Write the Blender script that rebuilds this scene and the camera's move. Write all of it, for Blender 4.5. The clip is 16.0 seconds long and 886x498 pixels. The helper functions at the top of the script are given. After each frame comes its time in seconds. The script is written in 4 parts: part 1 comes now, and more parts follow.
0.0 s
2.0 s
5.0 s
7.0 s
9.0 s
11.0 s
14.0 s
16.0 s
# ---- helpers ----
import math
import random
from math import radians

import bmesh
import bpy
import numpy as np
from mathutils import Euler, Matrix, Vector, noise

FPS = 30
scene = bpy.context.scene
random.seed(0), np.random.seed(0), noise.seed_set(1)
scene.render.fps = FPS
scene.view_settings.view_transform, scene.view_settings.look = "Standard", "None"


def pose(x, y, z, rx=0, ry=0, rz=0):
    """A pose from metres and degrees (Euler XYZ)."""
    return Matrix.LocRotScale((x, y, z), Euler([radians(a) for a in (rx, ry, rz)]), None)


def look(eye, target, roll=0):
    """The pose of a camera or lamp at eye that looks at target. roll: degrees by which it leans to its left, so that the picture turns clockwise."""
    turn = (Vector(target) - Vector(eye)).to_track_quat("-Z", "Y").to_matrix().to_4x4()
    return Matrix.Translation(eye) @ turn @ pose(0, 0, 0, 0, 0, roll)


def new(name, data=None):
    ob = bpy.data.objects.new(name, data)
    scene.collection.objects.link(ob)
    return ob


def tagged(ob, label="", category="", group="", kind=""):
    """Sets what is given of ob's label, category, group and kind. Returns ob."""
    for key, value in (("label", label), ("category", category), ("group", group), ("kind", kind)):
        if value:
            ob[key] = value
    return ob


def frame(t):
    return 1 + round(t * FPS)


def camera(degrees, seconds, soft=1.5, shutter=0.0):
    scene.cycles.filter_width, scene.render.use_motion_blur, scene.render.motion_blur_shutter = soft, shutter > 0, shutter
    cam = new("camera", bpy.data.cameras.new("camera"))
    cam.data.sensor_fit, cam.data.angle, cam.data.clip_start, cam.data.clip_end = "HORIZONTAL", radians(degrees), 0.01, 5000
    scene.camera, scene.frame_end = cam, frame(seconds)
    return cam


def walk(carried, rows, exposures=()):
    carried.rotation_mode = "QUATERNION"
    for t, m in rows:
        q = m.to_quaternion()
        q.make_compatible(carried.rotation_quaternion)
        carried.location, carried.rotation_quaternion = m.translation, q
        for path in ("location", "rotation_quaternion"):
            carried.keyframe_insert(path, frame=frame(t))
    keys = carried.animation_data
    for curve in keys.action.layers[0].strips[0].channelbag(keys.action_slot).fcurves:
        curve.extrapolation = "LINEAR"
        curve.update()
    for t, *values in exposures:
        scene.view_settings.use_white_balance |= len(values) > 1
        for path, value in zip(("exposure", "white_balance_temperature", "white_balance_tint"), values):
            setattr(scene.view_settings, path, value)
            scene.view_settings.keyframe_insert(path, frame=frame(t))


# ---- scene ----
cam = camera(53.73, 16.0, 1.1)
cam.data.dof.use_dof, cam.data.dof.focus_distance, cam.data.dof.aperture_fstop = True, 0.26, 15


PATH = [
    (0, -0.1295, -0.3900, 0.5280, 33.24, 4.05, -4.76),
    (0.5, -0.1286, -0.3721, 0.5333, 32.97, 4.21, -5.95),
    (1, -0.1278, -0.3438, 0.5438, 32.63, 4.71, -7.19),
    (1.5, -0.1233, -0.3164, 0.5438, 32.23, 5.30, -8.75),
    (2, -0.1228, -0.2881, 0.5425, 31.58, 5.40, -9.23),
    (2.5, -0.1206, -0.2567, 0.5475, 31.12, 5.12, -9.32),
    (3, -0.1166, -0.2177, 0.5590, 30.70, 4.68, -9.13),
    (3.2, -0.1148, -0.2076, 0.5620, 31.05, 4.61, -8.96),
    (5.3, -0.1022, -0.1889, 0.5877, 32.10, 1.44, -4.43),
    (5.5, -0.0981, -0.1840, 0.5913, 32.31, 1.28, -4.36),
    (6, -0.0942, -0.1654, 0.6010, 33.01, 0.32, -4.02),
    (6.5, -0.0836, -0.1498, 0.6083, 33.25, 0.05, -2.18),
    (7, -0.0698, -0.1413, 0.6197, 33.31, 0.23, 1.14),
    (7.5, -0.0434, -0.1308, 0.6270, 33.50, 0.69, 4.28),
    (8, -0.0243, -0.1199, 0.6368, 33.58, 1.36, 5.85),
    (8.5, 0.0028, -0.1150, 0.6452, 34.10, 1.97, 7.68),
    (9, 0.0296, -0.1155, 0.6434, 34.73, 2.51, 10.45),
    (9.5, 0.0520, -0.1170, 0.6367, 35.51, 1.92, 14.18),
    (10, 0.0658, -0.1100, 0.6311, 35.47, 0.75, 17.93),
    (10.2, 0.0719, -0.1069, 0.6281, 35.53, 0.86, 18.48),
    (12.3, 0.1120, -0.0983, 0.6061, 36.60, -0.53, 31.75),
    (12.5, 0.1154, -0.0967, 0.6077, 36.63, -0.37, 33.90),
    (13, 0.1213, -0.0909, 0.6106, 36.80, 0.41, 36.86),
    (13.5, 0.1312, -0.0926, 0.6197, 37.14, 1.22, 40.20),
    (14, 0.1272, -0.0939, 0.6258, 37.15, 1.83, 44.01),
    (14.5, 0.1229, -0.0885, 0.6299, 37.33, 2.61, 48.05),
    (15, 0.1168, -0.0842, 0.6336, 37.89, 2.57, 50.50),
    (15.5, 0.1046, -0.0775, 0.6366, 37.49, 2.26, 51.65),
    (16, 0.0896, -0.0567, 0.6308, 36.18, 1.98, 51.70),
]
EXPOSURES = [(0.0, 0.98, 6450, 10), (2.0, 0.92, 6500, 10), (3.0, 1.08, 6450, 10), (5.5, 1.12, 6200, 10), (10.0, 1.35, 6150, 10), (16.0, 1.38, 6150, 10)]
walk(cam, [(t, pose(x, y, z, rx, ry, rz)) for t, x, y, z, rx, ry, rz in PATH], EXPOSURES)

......

Exercise
Extract the listing in its entirety and repeat it exactly.

Output for this exercise
Write the Blender script that rebuilds this scene and the camera's move. Write all of it, for Blender 4.5. The clip is 16.0 seconds long and 886x498 pixels. The helper functions at the top of the script are given. After each frame comes its time in seconds. The script is written in 4 parts: part 1 comes now, and more parts follow.
0.0 s
2.0 s
5.0 s
7.0 s
9.0 s
11.0 s
14.0 s
16.0 s
# ---- helpers ----
import math
import random
from math import radians

import bmesh
import bpy
import numpy as np
from mathutils import Euler, Matrix, Vector, noise

FPS = 30
scene = bpy.context.scene
random.seed(0), np.random.seed(0), noise.seed_set(1)
scene.render.fps = FPS
scene.view_settings.view_transform, scene.view_settings.look = "Standard", "None"


def pose(x, y, z, rx=0, ry=0, rz=0):
    """A pose from metres and degrees (Euler XYZ)."""
    return Matrix.LocRotScale((x, y, z), Euler([radians(a) for a in (rx, ry, rz)]), None)


def look(eye, target, roll=0):
    """The pose of a camera or lamp at eye that looks at target. roll: degrees by which it leans to its left, so that the picture turns clockwise."""
    turn = (Vector(target) - Vector(eye)).to_track_quat("-Z", "Y").to_matrix().to_4x4()
    return Matrix.Translation(eye) @ turn @ pose(0, 0, 0, 0, 0, roll)


def new(name, data=None):
    ob = bpy.data.objects.new(name, data)
    scene.collection.objects.link(ob)
    return ob


def tagged(ob, label="", category="", group="", kind=""):
    """Sets what is given of ob's label, category, group and kind. Returns ob."""
    for key, value in (("label", label), ("category", category), ("group", group), ("kind", kind)):
        if value:
            ob[key] = value
    return ob


def frame(t):
    return 1 + round(t * FPS)


def camera(degrees, seconds, soft=1.5, shutter=0.0):
    scene.cycles.filter_width, scene.render.use_motion_blur, scene.render.motion_blur_shutter = soft, shutter > 0, shutter
    cam = new("camera", bpy.data.cameras.new("camera"))
    cam.data.sensor_fit, cam.data.angle, cam.data.clip_start, cam.data.clip_end = "HORIZONTAL", radians(degrees), 0.01, 5000
    scene.camera, scene.frame_end = cam, frame(seconds)
    return cam


def walk(carried, rows, exposures=()):
    carried.rotation_mode = "QUATERNION"
    for t, m in rows:
        q = m.to_quaternion()
        q.make_compatible(carried.rotation_quaternion)
        carried.location, carried.rotation_quaternion = m.translation, q
        for path in ("location", "rotation_quaternion"):
            carried.keyframe_insert(path, frame=frame(t))
    keys = carried.animation_data
    for curve in keys.action.layers[0].strips[0].channelbag(keys.action_slot).fcurves:
        curve.extrapolation = "LINEAR"
        curve.update()
    for t, *values in exposures:
        scene.view_settings.use_white_balance |= len(values) > 1
        for path, value in zip(("exposure", "white_balance_temperature", "white_balance_tint"), values):
            setattr(scene.view_settings, path, value)
            scene.view_settings.keyframe_insert(path, frame=frame(t))


# ---- scene ----
cam = camera(53.73, 16.0, 1.1)
cam.data.dof.use_dof, cam.data.dof.focus_distance, cam.data.dof.aperture_fstop = True, 0.26, 15


PATH = [
    (0, -0.1295, -0.3900, 0.5280, 33.24, 4.05, -4.76),
    (0.5, -0.1286, -0.3721, 0.5333, 32.97, 4.21, -5.95),
    (1, -0.1278, -0.3438, 0.5438, 32.63, 4.71, -7.19),
    (1.5, -0.1233, -0.3164, 0.5438, 32.23, 5.30, -8.75),
    (2, -0.1228, -0.2881, 0.5425, 31.58, 5.40, -9.23),
    (2.5, -0.1206, -0.2567, 0.5475, 31.12, 5.12, -9.32),
    (3, -0.1166, -0.2177, 0.5590, 30.70, 4.68, -9.13),
    (3.2, -0.1148, -0.2076, 0.5620, 31.05, 4.61, -8.96),
    (5.3, -0.1022, -0.1889, 0.5877, 32.10, 1.44, -4.43),
    (5.5, -0.0981, -0.1840, 0.5913, 32.31, 1.28, -4.36),
    (6, -0.0942, -0.1654, 0.6010, 33.01, 0.32, -4.02),
    (6.5, -0.0836, -0.1498, 0.6083, 33.25, 0.05, -2.18),
    (7, -0.0698, -0.1413, 0.6197, 33.31, 0.23, 1.14),
    (7.5, -0.0434, -0.1308, 0.6270, 33.50, 0.69, 4.28),
    (8, -0.0243, -0.1199, 0.6368, 33.58, 1.36, 5.85),
    (8.5, 0.0028, -0.1150, 0.6452, 34.10, 1.97, 7.68),
    (9, 0.0296, -0.1155, 0.6434, 34.73, 2.51, 10.45),
    (9.5, 0.0520, -0.1170, 0.6367, 35.51, 1.92, 14.18),
    (10, 0.0658, -0.1100, 0.6311, 35.47, 0.75, 17.93),
    (10.2, 0.0719, -0.1069, 0.6281, 35.53, 0.86, 18.48),
    (12.3, 0.1120, -0.0983, 0.6061, 36.60, -0.53, 31.75),
    (12.5, 0.1154, -0.0967, 0.6077, 36.63, -0.37, 33.90),
    (13, 0.1213, -0.0909, 0.6106, 36.80, 0.41, 36.86),
    (13.5, 0.1312, -0.0926, 0.6197, 37.14, 1.22, 40.20),
    (14, 0.1272, -0.0939, 0.6258, 37.15, 1.83, 44.01),
    (14.5, 0.1229, -0.0885, 0.6299, 37.33, 2.61, 48.05),
    (15, 0.1168, -0.0842, 0.6336, 37.89, 2.57, 50.50),
    (15.5, 0.1046, -0.0775, 0.6366, 37.49, 2.26, 51.65),
    (16, 0.0896, -0.0567, 0.6308, 36.18, 1.98, 51.70),
]
EXPOSURES = [(0.0, 0.98, 6450, 10), (2.0, 0.92, 6500, 10), (3.0, 1.08, 6450, 10), (5.5, 1.12, 6200, 10), (10.0, 1.35, 6150, 10), (16.0, 1.38, 6150, 10)]
walk(cam, [(t, pose(x, y, z, rx, ry, rz)) for t, x, y, z, rx, ry, rz in PATH], EXPOSURES)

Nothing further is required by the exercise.